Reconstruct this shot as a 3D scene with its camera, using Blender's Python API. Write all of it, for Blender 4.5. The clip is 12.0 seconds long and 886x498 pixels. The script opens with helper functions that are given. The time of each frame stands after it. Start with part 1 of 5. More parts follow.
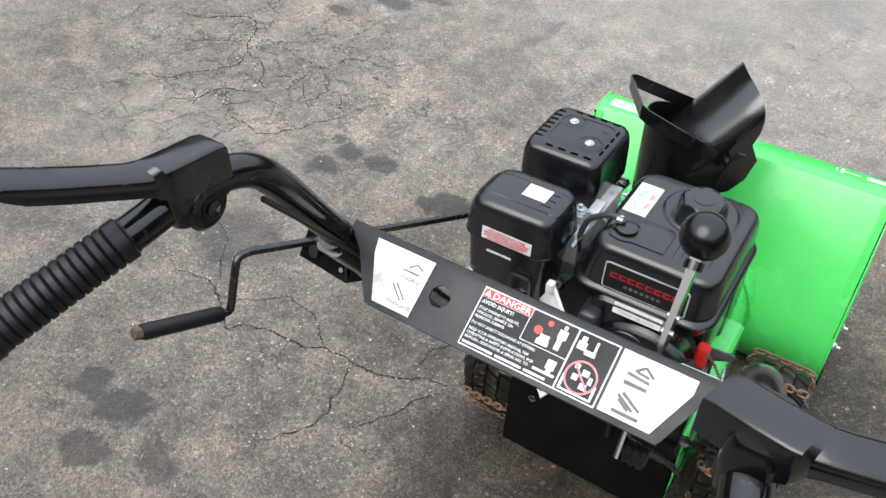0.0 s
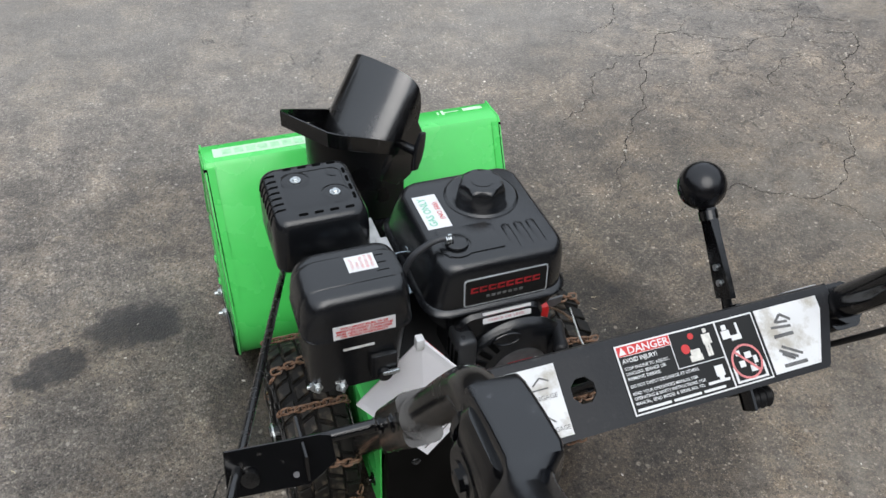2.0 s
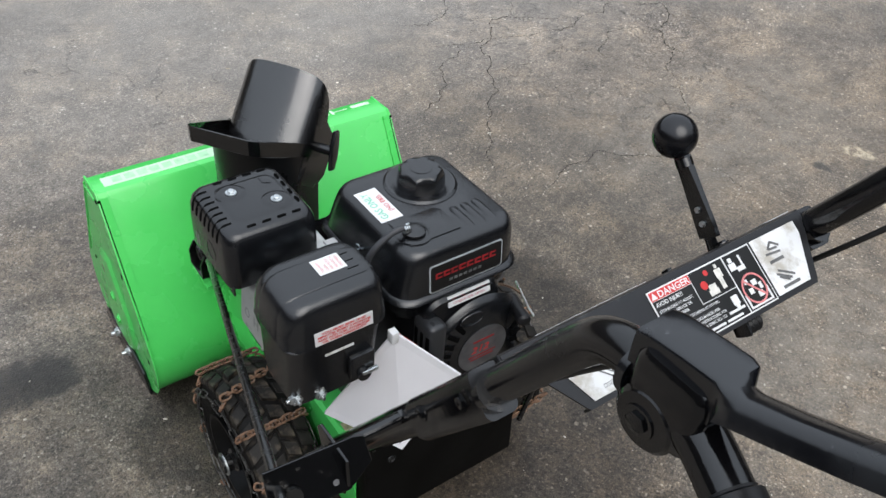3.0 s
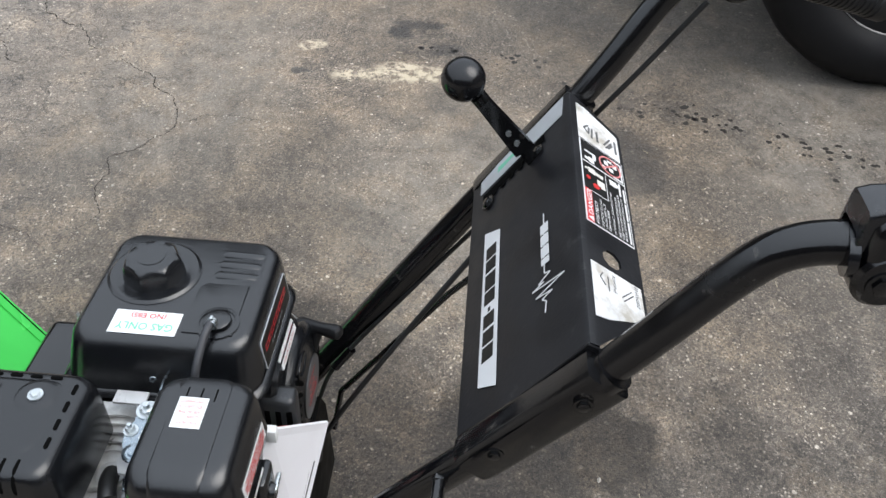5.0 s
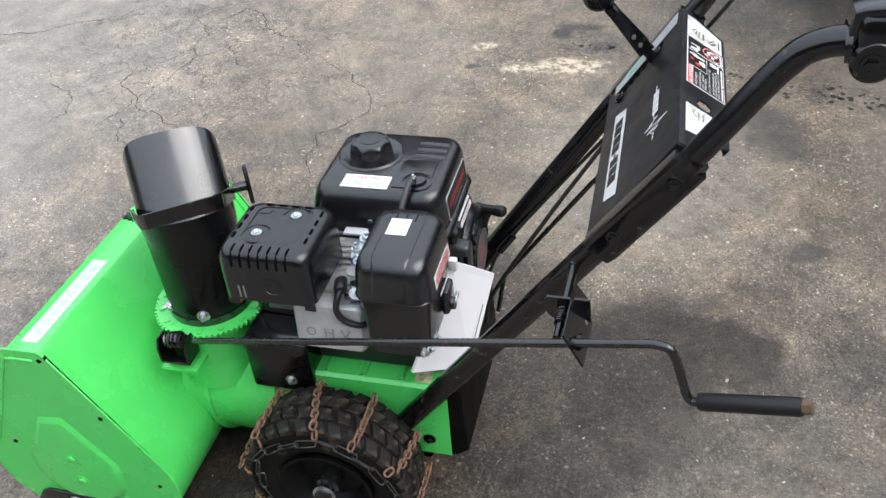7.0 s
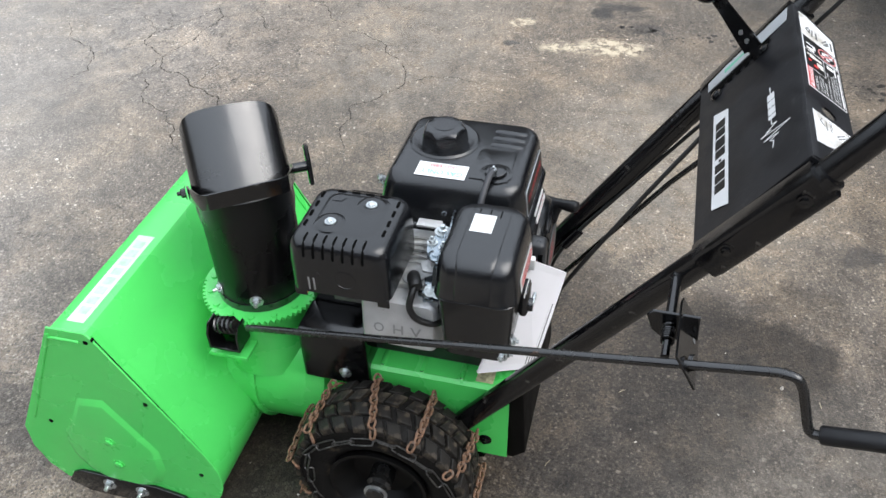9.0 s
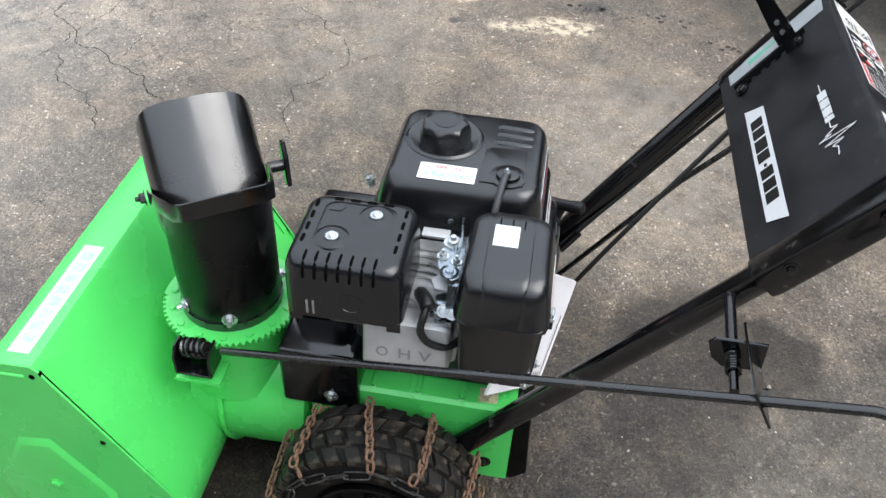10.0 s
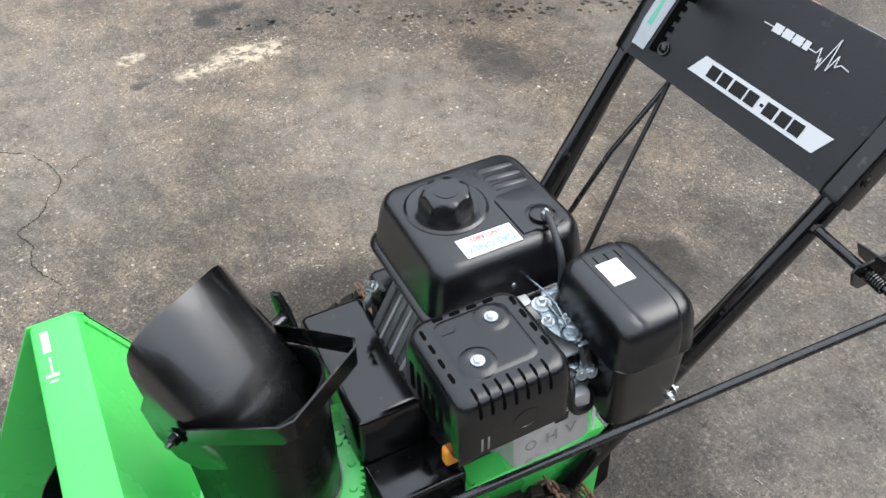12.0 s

========================================

*WHAT THE TASK ASKS*. Exclude the images and reproduce the remaining data exactly.

*SOLUTION FOR THIS EXERCISE*.
Reconstruct this shot as a 3D scene with its camera, using Blender's Python API. Write all of it, for Blender 4.5. The clip is 12.0 seconds long and 886x498 pixels. The script opens with helper functions that are given. The time of each frame stands after it. Start with part 1 of 5. More parts follow.
0.0 s
2.0 s
3.0 s
5.0 s
7.0 s
9.0 s
10.0 s
12.0 s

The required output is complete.